* Begin RECORDS SHOWN *
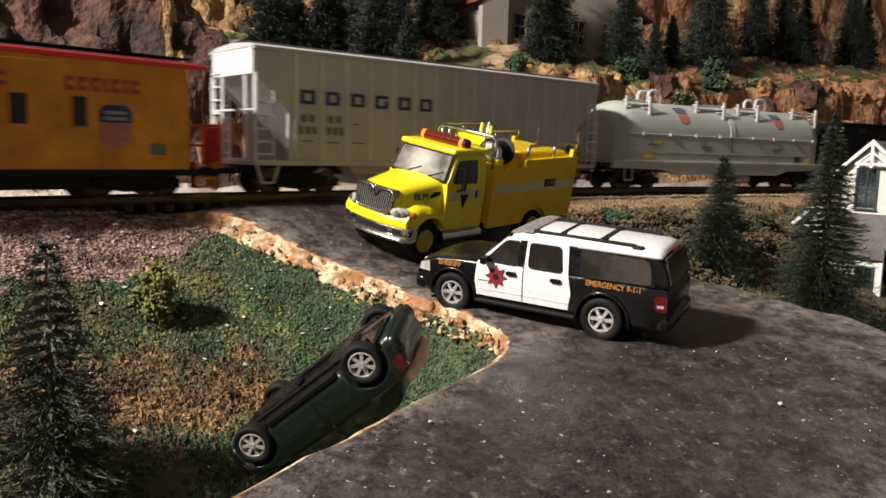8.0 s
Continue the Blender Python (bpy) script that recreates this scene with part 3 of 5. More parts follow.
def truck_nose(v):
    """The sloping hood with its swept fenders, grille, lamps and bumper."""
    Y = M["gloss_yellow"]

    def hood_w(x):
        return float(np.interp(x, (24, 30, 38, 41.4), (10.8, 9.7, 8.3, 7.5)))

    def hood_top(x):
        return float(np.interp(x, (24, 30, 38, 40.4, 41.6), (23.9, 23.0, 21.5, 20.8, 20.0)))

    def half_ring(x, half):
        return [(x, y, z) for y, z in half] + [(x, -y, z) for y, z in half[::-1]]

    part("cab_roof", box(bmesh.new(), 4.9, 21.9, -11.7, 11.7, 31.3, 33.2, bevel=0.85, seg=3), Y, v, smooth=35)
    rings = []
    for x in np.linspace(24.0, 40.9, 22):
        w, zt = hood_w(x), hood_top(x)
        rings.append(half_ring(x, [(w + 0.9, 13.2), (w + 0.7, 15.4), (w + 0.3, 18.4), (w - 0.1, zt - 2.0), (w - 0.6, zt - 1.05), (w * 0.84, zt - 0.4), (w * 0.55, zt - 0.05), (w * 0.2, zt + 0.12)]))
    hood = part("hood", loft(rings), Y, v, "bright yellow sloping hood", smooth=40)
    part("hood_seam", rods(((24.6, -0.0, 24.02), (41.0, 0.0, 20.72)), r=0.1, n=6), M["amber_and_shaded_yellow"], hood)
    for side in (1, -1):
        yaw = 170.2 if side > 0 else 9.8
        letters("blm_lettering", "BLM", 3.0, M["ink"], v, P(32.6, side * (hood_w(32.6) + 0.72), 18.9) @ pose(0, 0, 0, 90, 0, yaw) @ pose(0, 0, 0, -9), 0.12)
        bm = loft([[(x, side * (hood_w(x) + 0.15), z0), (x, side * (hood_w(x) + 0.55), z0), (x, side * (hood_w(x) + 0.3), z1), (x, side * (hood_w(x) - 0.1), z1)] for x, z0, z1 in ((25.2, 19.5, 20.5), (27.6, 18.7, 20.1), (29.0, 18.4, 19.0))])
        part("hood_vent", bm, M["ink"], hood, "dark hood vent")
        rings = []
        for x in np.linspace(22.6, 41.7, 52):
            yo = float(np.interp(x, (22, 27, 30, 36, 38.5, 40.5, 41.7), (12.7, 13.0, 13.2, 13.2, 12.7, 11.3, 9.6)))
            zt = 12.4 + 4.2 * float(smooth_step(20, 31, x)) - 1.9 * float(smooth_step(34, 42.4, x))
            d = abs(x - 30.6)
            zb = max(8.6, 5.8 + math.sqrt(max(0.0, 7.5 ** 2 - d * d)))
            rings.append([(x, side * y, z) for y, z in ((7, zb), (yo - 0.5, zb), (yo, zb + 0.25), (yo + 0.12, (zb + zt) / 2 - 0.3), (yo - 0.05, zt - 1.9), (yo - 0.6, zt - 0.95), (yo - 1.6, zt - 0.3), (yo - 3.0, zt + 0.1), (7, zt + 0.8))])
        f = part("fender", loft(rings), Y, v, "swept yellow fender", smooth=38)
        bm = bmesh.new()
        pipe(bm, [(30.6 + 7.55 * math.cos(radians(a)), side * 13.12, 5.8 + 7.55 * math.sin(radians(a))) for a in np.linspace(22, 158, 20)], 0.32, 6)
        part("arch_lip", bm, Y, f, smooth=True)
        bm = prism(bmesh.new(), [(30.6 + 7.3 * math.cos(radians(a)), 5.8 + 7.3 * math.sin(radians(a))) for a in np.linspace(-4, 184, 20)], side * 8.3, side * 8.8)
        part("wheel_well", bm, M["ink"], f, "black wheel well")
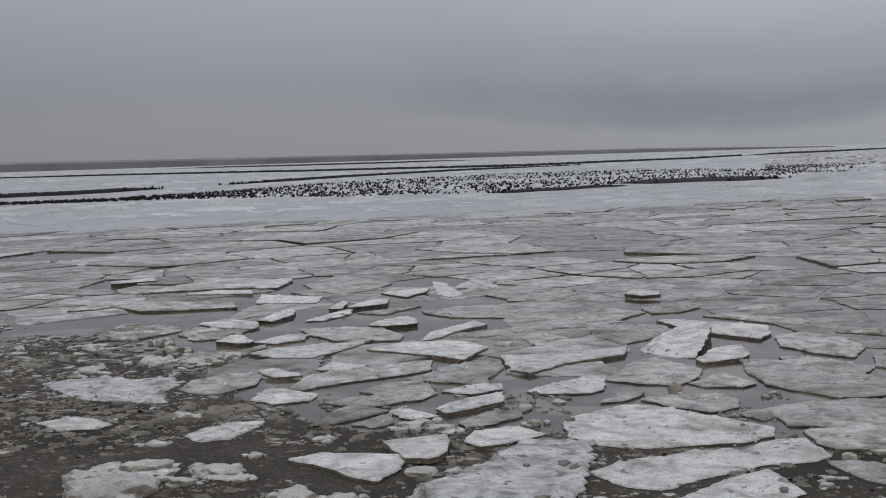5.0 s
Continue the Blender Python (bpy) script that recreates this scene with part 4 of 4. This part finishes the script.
* End RECORDS SHOWN *
- _EXERCISE GOAL_
Every line from the start of the listing above through the line with "return [(x, y, z)" should be repeated exactly; skip the pictures and add nothing else.

- _EXERCISE OUTPUT_
8.0 s
Continue the Blender Python (bpy) script that recreates this scene with part 3 of 5. More parts follow.
def truck_nose(v):
    """The sloping hood with its swept fenders, grille, lamps and bumper."""
    Y = M["gloss_yellow"]

    def hood_w(x):
        return float(np.interp(x, (24, 30, 38, 41.4), (10.8, 9.7, 8.3, 7.5)))

    def hood_top(x):
        return float(np.interp(x, (24, 30, 38, 40.4, 41.6), (23.9, 23.0, 21.5, 20.8, 20.0)))

    def half_ring(x, half):
        return [(x, y, z) for y, z in half] + [(x, -y, z) for y, z in half[::-1]]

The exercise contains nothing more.